Now – closer to home for the Hadassah women whose attention Anat was trying to catch – imagine our Protestant doing the same in the forecourt of St Patrick's Cathedral on Fifth Avenue.

Or, even closer, imagine the Satmar Rebbe and a group of his followers marching into New York's Temple Emanu-El and conducting their prayers there. What would your vaunted American Jewish pluralism make of that?

AHA! I hear you say. But this is the WALL we're talking about, the site holy to ALL Jews. Not some single-denominational place of worship. Anat Hoffman and her Women of the Wall want equal, respectful treatment at the Wall.

"It happened at the holiest site of all of Judaism," Bradley explains. "The Kotel, the Western Wall, the last remnant of the ancient Temple, which the Talmud teaches was destroyed by sinat hinam, the baseless hatred of Jews for other Jews."

Fair enough, let's shift the analogy to the site holiest on earth to ALL Christians, the Holy Sepulchre in Jerusalem.

Now, try to imagine this, Bradley. Imagine a few Copts straying across one flagstone demarcated in the Church of the Holy Sepulchre as the praying territory of the Ethiopians. Imagine a few Armenians encroaching onto one minute of the prayer-time demarcated by ancient accords for the Greek Orthodox. Wars were launched for less.

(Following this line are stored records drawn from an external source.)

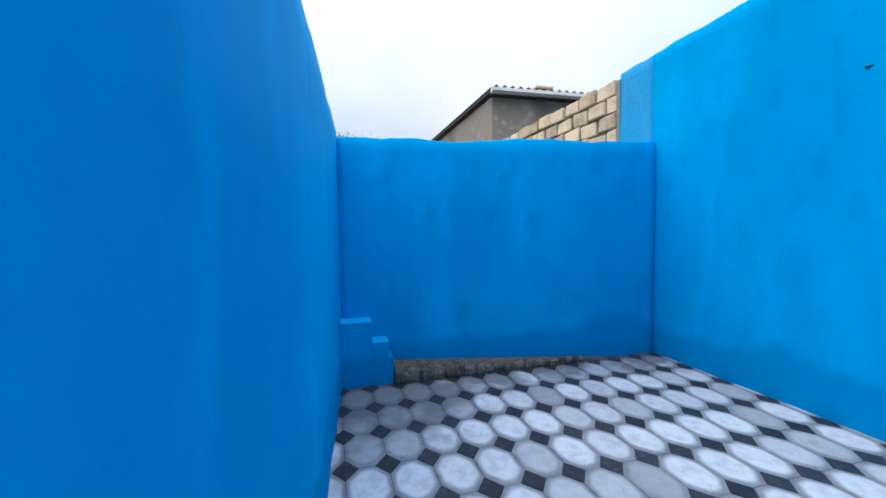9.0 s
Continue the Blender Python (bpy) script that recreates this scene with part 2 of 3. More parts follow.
def tile_material():
    """Cement tile: grey rim, paler worn oval in the middle with a faint lozenge."""
    m = mat("cement_tile", (0.30, 0.302, 0.305), 0.45, spots=[(9, 0.45, 0.7, (0.17, 0.17, 0.175), 0.6, 1), (70, 0.5, 0.7, (0.33, 0.33, 0.33), 0.5, 1)], fine=0.35, fscale=170)
    nt = m.node_tree
    n, l = nt.nodes.new, nt.links.new
    b = nt.nodes["Principled BSDF"]
    base = b.inputs["Base Color"].links[0].from_socket
    tc, oi, geo = n("ShaderNodeTexCoord"), n("ShaderNodeObjectInfo"), n("ShaderNodeNewGeometry")
    nz = n("ShaderNodeTexNoise")
    nz.inputs["Scale"].default_value, nz.inputs["Detail"].default_value = 11, 5
    l(geo.outputs["Position"], nz.inputs["Vector"])

    def op(kind, a, c, clamp=False):
        k = n("ShaderNodeMath")
        k.operation, k.use_clamp = kind, clamp
        for s, v in zip(k.inputs, (a, c)):
            if isinstance(v, (int, float)):
                s.default_value = v
            else:
                l(v, s)
        return k.outputs[0]
    sp = n("ShaderNodeSeparateXYZ")
    l(tc.outputs["Object"], sp.inputs[0])
    u, v = (op("ABSOLUTE", op("MULTIPLY", sp.outputs[k], 1 / half), 0) for k, half in ((0, 0.135), (1, 0.21)))
    oct_side = op("ADD", op("MULTIPLY", u, 0.66), op("MULTIPLY", v, 0.78))
    ring = n("ShaderNodeMath")
    ring.operation = "SMOOTH_MAX"
    l(op("MAXIMUM", u, v), ring.inputs[0])
    l(oct_side, ring.inputs[1])
    ring.inputs[2].default_value = 0.25
    edge = op("ADD", ring.outputs[0], op("MULTIPLY", op("SUBTRACT", nz.outputs["Fac"], 0.5), 0.26))
    r = n("ShaderNodeMapRange")
    r.interpolation_type = "SMOOTHSTEP"
    for key, v in (("From Min", 0.95), ("From Max", 0.7), ("To Min", 0), ("To Max", 1)):
        r.inputs[key].default_value = v
    l(edge, r.inputs[0])
    wear = n("ShaderNodeMapRange")
    for key, v in (("From Min", 0.0), ("From Max", 0.6), ("To Min", 0.2), ("To Max", 1.0)):
        wear.inputs[key].default_value = v
    l(oi.outputs["Random"], wear.inputs[0])
    patch = n("ShaderNodeMapRange")
    for key, v in (("From Min", 0.36), ("From Max", 0.56), ("To Min", 0.72), ("To Max", 1.0)):
        patch.inputs[key].default_value = v
    l(nz.outputs["Fac"], patch.inputs[0])
    fac = op("MULTIPLY", op("MULTIPLY", r.outputs[0], wear.outputs[0]), patch.outputs[0])
    loz = op("ADD", op("ABSOLUTE", op("MULTIPLY", sp.outputs[0], 1 / 0.052), 0), op("ABSOLUTE", op("MULTIPLY", sp.outputs[1], 1 / 0.078), 0))
    line = op("LESS_THAN", op("ABSOLUTE", op("SUBTRACT", loz, 1.0), 0), 0.07)
    mx = n("ShaderNodeMix")
    mx.data_type = "RGBA"
    mx.inputs["B"].default_value = (0.8, 0.8, 0.8, 1)
    l(op("MULTIPLY", fac, op("SUBTRACT", 1.0, op("MULTIPLY", line, 0.22))), mx.inputs["Factor"])
    l(base, mx.inputs["A"])
    # trodden-in dust by the footing, at the passage mouth and along the alley
    wide = n("ShaderNodeTexNoise")
    wide.inputs["Scale"].default_value, wide.inputs["Detail"].default_value = 3.5, 6
    l(geo.outputs["Position"], wide.inputs["Vector"])
    dust = None
    for at, rad in (((1.0, 8.7, 0), 1.1), ((1.9, 8.9, 0), 0.8), ((2.8, 8.9, 0), 0.6), ((3.9, 8.9, 0), 0.8), ((4.3, 5.1, 0), 0.9), ((3.3, 4.85, 0), 0.5), ((1.0, 2.9, 0), 0.42), ((1.0, 3.6, 0), 0.34), ((0.25, -0.3, 0), 0.8), ((0.2, 0.9, 0), 0.45)):
        d = n("ShaderNodeVectorMath")
        d.operation = "DISTANCE"
        d.inputs[1].default_value = at
        l(geo.outputs["Position"], d.inputs[0])
        q = op("SUBTRACT", op("ADD", 1.0, op("MULTIPLY", op("SUBTRACT", wide.outputs["Fac"], 0.5), 1.6)), op("MULTIPLY", d.outputs["Value"], 1 / rad))
        dust = op("MAXIMUM", dust, q) if dust else q
    soil = n("ShaderNodeMix")
    soil.data_type = "RGBA"
    soil.inputs["B"].default_value = (0.14, 0.14, 0.13, 1)
    l(op("MULTIPLY", op("MULTIPLY", dust, 2.0, True), 0.8), soil.inputs["Factor"])
    l(mx.outputs["Result"], soil.inputs["A"])
    l(soil.outputs["Result"], b.inputs["Base Color"])
    return m


TILE = tile_material()


def glass_material():
    m = bpy.data.materials.new("window_glass")
    m.use_nodes = True
    b = m.node_tree.nodes["Principled BSDF"]
    b.inputs["Base Color"].default_value = (0.95, 0.97, 0.97, 1)
    b.inputs["Roughness"].default_value = 0.02
    b.inputs["Transmission Weight"].default_value = 1.0
    b.inputs["IOR"].default_value = 1.45
    return m


GLASS = glass_material()


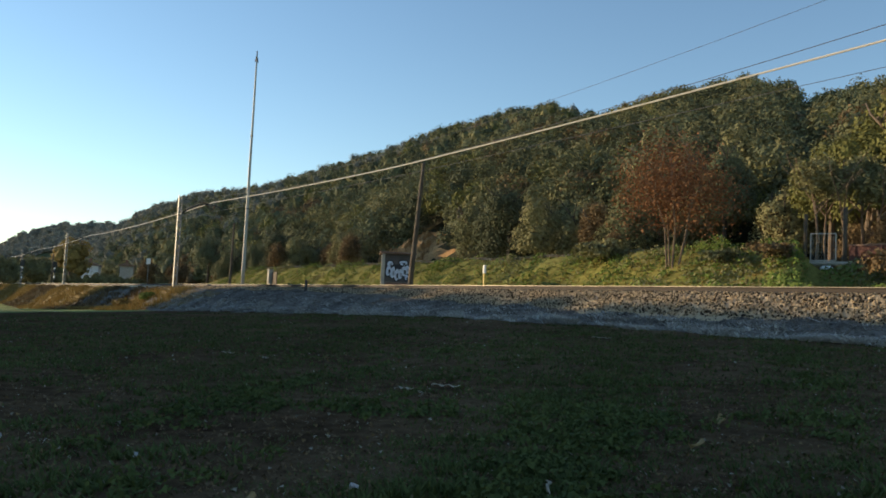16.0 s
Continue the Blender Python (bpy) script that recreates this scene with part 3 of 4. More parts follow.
SPEED, GAP_AT, GAP_X = 27.75, 12.5, -38.44  # metres a second; where the first coupling is then
start_x = GAP_X - SPEED * GAP_AT
lead_car = make_car(1, start_x + CAR / 2, "white leading train car with orange doors and red front")
mid_car = make_car(0, start_x - CAR / 2, "white middle train car with orange doors and pantograph")
rear_car = make_car(-1, start_x - CAR * 1.5, "white trailing train car with orange doors and rear cab")

# ---- overhead line ----
MASTS = [54.0, -6.5, -66.6, -127.0, -187.5, -248.0]


def catenary_mast(x):
    m = thing("catenary_mast", "galvanised lattice catenary mast with curved bracket beside the track", "catenary mast", (x, 17.3, 1.75), "masts along the line")
    for dy in (-0.16, 0.16):
        s = 1 if dy > 0 else -1
        ring = lambda z, w: [(-w, dy - s * 0.08, z), (-w, dy, z), (w, dy, z), (w, dy - s * 0.08, z), (w - 0.02, dy - s * 0.08, z), (w - 0.02, dy - s * 0.015, z), (-w + 0.02, dy - s * 0.015, z), (-w + 0.02, dy - s * 0.08, z)]
        part("mast_leg", Build().loft([ring(0.0, 0.13), ring(7.75, 0.1)]), M["galv"], m)
    for k in range(11):
        for fx in (-0.115, 0.1):
            part("batten_plate", Build().box(fx, fx + 0.015, -0.09, 0.09, 0.4 + k * 0.68, 0.62 + k * 0.68), M["galv"], m)
    part("footing", Build().box(-0.4, 0.4, -0.4, 0.4, -0.6, 0.12, bevel=0.04), M["concrete"], m)
    part("bracket_arm", Build().tube([(0, 0.12, 6.25), (0, 0.7, 6.75), (0, 1.5, 7.15), (0, 2.3, 7.28), (0, 3.1, 7.15), (0, 3.5, 6.98)], 0.05, 8), M["dark_steel"], m, "arched steel bracket")
    part("tie_rod", Build().tube([(0, 0.12, 7.5), (0, 2.6, 7.26)], 0.018, 6), M["dark_steel"], m)
    ins = Build()
    for k in range(4):
        ins.tube([(0, 2.8, 7.2 - k * 0.07), (0, 2.8, 7.15 - k * 0.07)], [0.07, 0.05], 10)
    part("insulator", ins, M["insulator"], m)
    part("steady_arm", Build().tube([(0, 0.3, 6.2), (0, 1.7, 6.35), (0, 2.75, 6.28)], 0.025, 6), M["galv"], m)
    return m


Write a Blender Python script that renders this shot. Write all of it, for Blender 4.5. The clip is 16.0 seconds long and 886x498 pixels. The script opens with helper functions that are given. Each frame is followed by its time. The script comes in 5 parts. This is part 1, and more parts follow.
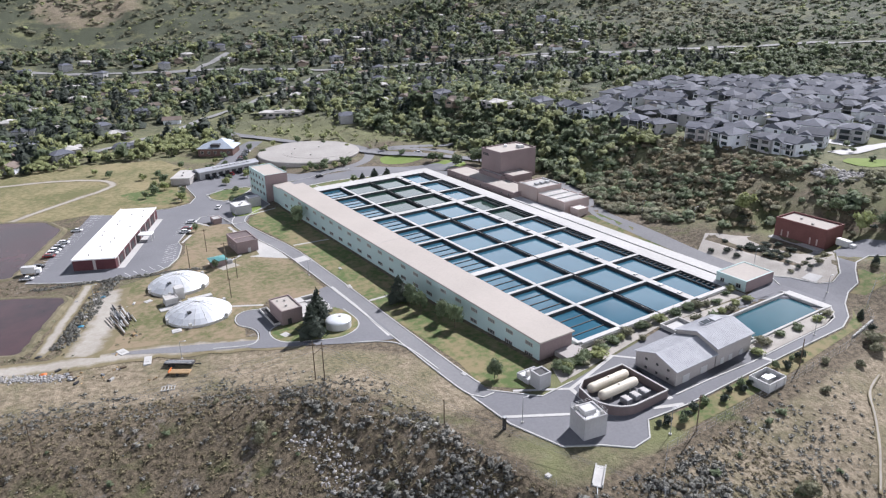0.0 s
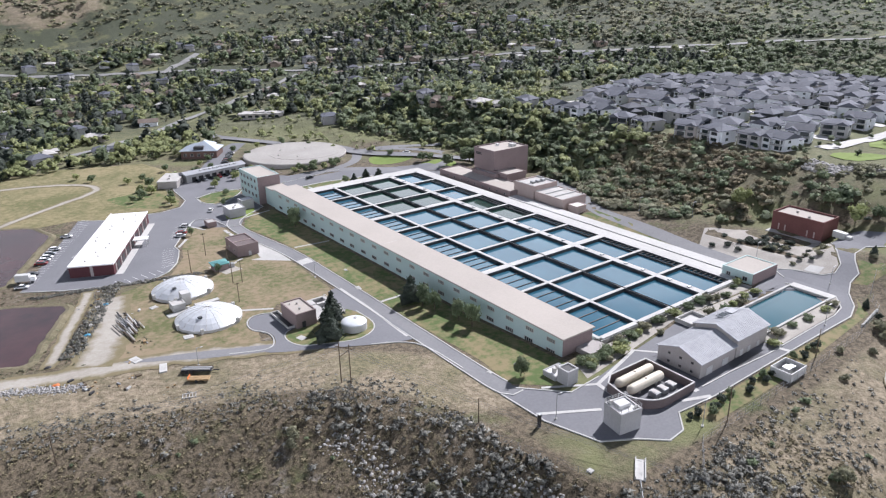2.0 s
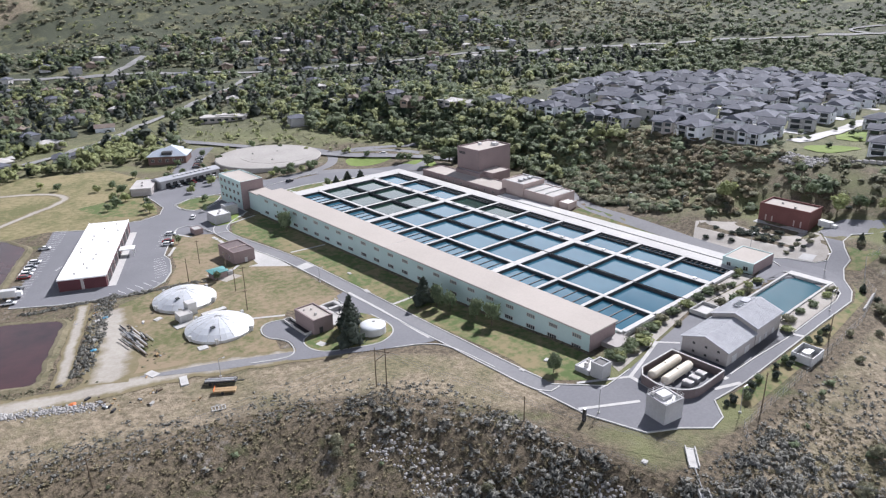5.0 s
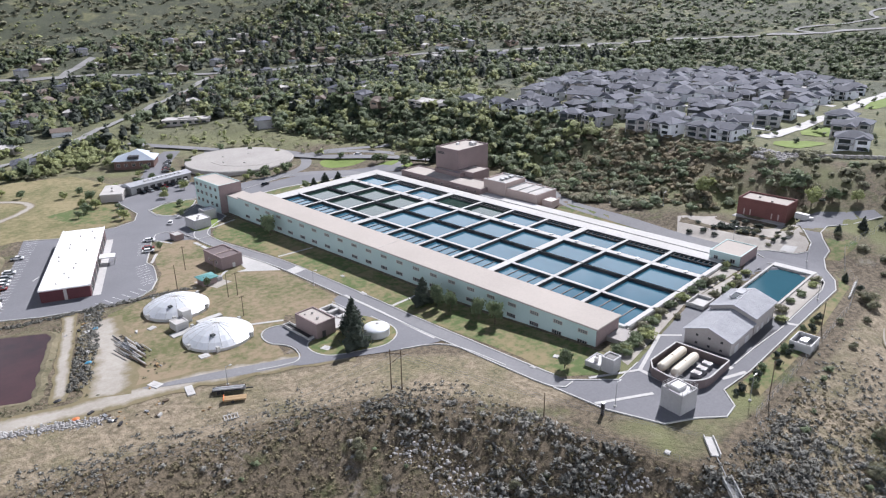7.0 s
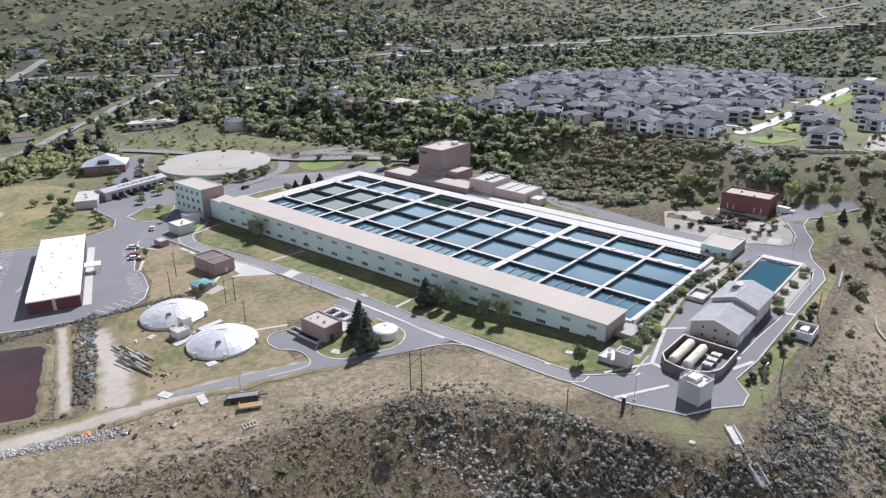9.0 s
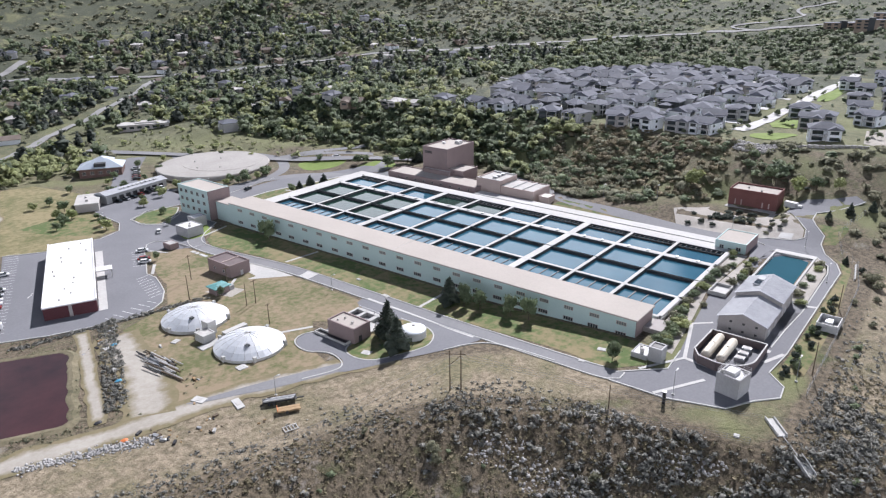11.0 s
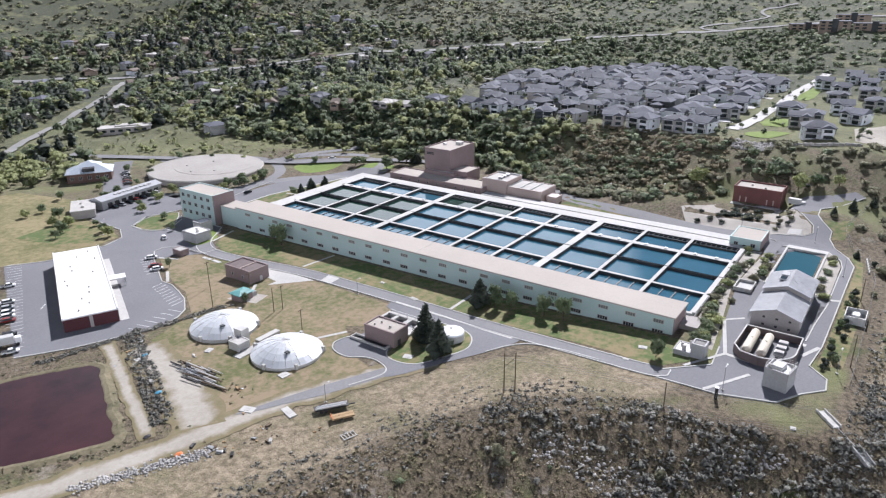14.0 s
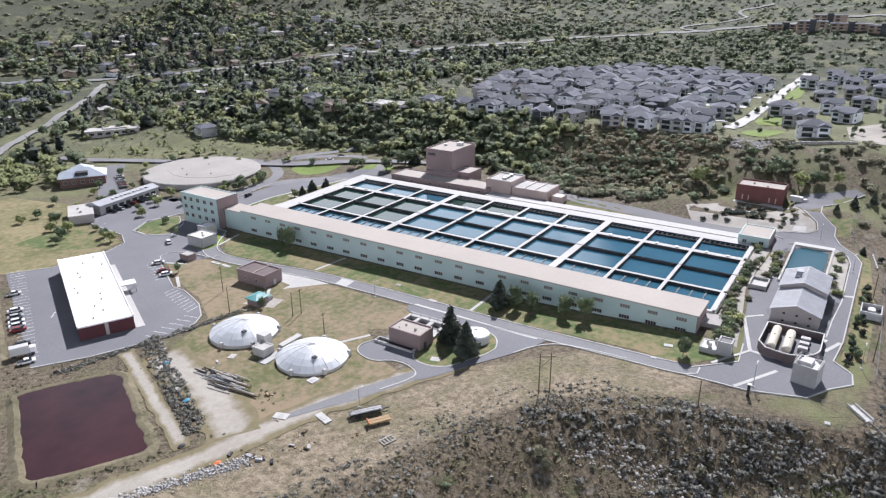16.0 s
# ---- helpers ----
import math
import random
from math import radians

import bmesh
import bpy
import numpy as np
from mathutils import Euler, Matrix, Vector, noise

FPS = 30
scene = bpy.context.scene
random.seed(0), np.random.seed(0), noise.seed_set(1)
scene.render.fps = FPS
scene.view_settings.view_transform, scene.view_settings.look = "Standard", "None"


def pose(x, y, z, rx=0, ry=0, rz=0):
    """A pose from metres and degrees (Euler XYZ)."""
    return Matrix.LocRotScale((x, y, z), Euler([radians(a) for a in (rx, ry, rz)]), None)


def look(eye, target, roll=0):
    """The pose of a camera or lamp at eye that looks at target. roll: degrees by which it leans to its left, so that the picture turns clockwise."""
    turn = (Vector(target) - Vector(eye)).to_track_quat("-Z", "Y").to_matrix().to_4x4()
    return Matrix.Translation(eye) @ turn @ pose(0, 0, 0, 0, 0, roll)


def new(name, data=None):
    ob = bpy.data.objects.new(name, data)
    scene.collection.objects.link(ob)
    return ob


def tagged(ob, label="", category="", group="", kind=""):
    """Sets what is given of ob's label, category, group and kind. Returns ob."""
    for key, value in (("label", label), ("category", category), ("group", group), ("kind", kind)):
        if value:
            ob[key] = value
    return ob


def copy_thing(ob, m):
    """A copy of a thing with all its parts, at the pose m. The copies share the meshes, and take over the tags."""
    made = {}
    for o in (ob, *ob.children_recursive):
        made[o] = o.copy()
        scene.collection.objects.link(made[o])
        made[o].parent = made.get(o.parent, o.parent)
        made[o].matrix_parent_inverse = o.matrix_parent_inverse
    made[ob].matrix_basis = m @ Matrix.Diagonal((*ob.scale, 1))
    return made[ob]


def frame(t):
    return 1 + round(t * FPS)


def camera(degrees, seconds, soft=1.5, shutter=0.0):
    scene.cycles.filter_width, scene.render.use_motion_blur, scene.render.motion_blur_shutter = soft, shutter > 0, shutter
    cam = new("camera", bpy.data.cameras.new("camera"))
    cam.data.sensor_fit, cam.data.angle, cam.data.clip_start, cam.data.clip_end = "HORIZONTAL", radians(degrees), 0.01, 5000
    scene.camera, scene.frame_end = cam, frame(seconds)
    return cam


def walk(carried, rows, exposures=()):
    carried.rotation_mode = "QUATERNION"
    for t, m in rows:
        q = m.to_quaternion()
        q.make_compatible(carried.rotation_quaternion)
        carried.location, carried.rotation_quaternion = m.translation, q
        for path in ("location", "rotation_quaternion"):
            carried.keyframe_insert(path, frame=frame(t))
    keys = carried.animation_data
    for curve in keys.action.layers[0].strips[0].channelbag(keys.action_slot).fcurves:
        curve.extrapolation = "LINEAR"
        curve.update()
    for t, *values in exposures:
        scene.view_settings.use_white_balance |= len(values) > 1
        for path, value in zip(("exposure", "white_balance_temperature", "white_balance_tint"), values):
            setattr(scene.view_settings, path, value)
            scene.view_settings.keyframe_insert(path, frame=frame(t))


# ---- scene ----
cam = camera(65.4, 16.0, soft=1.25)
PATH = [
    (0, (-110.62, -123.043, 97.928), (-109.599, -121.478, 97.216), -1.0),
    (0.5, (-113.753, -120.85, 97.918), (-112.711, -119.299, 97.205), -1.0),
    (1, (-116.806, -118.652, 97.909), (-115.744, -117.114, 97.196), -1.0),
    (1.5, (-119.823, -116.4, 97.889), (-118.741, -114.876, 97.176), -1.0),
    (2, (-122.852, -114.115, 97.864), (-121.749, -112.607, 97.15), -1.0),
    (2.5, (-125.835, -111.741, 97.862), (-124.711, -110.25, 97.148), -0.9),
    (3, (-128.76, -109.367, 97.865), (-127.615, -107.891, 97.15), -0.9),
    (3.5, (-131.628, -107.004, 97.871), (-130.462, -105.544, 97.156), -0.9),
    (6, (-145.476, -94.476, 98.055), (-144.197, -93.116, 97.339), -0.9),
    (6.5, (-148.208, -91.898, 98.095), (-146.903, -90.563, 97.379), -0.8),
    (7, (-150.885, -89.179, 98.127), (-149.553, -87.87, 97.41), -0.8),
    (7.5, (-153.504, -86.411, 98.16), (-152.147, -85.129, 97.443), -0.7),
    (8, (-156.069, -83.622, 98.189), (-154.69, -82.363, 97.471), -0.7),
    (8.5, (-158.584, -80.842, 98.201), (-157.185, -79.606, 97.483), -0.7),
    (9, (-160.977, -77.965, 98.205), (-159.559, -76.75, 97.487), -0.7),
    (11.5, (-172.325, -63.156, 98.052), (-170.856, -62.006, 97.332), -0.7),
    (12, (-174.486, -60.154, 98.087), (-173.004, -59.02, 97.367), -0.6),
    (12.5, (-176.629, -57.094, 98.158), (-175.132, -55.981, 97.438), -0.6),
    (13, (-178.758, -53.952, 98.259), (-177.245, -52.86, 97.538), -0.5),
    (13.5, (-180.843, -50.712, 98.382), (-179.322, -49.632, 97.661), -0.5),
    (14, (-182.851, -47.475, 98.493), (-181.323, -46.405, 97.773), -0.5),
    (14.5, (-184.802, -44.301, 98.595), (-183.258, -43.255, 97.874), -0.4),
    (15, (-186.699, -41.144, 98.689), (-185.132, -40.131, 97.967), -0.4),
    (15.5, (-188.525, -38.025, 98.758), (-186.954, -37.021, 98.036), -0.4),
    (16, (-190.245, -35.019, 98.792), (-188.676, -34.01, 98.072), -0.4),
]
walk(cam, [(t, look(eye, target, roll)) for t, eye, target, roll in PATH], [(0, 0.47, 6030, 16), (16, 0.47, 6030, 16)])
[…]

As for Protestants (the bulk of U.S. Christians), they have no locus standi (in the most literal sense) at all in the ancient Church. They venerate the Garden Tomb, elsewhere in the city. Imagine, Bradley, an American Protestant cleric or layman insisting on conducting a public prayer service (as distinct from private, silent prayer) in the Church of the Holy Sepulchre. The police would have to intervene fast to rescue him or her from the "disturbance of the peace" that would most inexorably ensue.

Where would your sympathies be, by the way, Bradley? Or yours, Anat?

By the same token – and this is really another rhetorical question – where are your sympathies in the matter of Jews, in tallitot like Anat, insisting on declaiming their Sh'ma Yisrael on the Temple Mount, which after all is even holier to Jews than the Western Wall Plaza below?

I know where they are; they're with mine. All three of us liberals see that behavior as wantonly provocative, almost calculated to incite a "disturbance of the peace" in the most literal sense of that phrase, a disturbance that could set the whole Middle East ablaze.

Perhaps the best analogy to the Wall is London’s Westminster Abbey, the foremost national shrine that is also the foremost place of worship of a state that has a state-religion, Church of England Protestantism.

The Catholics, long persecuted in the past, have their own Westminster Cathedral nearby. The Jews, long discriminated against, too, have their synagogues. The Muslims their mosques, and so on.

There is pluralism and freedom of religion in Britain. Everyone can visit every house of worship, respectfully. But they cannot – even if they are devout and pious Christians – conduct any Christian divine service in Westminster Abbey other than the service of the state-religion: Church of England. To do so would entail being arrested and manhandled, as Anat was and hoped and intended to be, when she conducted an act of Jewish worship at the Western Wall that diverged from the rite of the state-religion of Israel: Orthodox Judaism.

Non-Orthodox Jews in the U.S. and elsewhere may understandably balk and bridle at the assertion that Orthodox Judaism is Israel’s state-religion. But it is plain silly for Bradley Burston to deny what is a manifest truth, and to moan and mourn at the blithe indifference of the Israeli press and public to Anat Hoffman's antics.

The State of Israel, a product of European political culture, has a state-religion. American Jews – and Israelis playing to their gallery like Anat – need to understand and accept that, just as Europeans – and Israelis – understand that their constitutional conventions are deeply different from America’s political culture. Just as the Women of the Wall would accept and respect the rules in Westminster Abbey, and surely not sympathize with Methodists or Mormons trying to muscle in and hold a service there.

Israel's formative political culture is not necessarily immutable. As Golda Meir, that American-educated yet benighted and misogynous Israeli head of government (America has yet to elect one), never tired of explaining and repeating: If non-Orthodox American Jews want to influence the issue of synagogue-and-state in Israel, they need to live here in sizable numbers and vote here.

Decades later, that remains demographic, democratic, common-sense.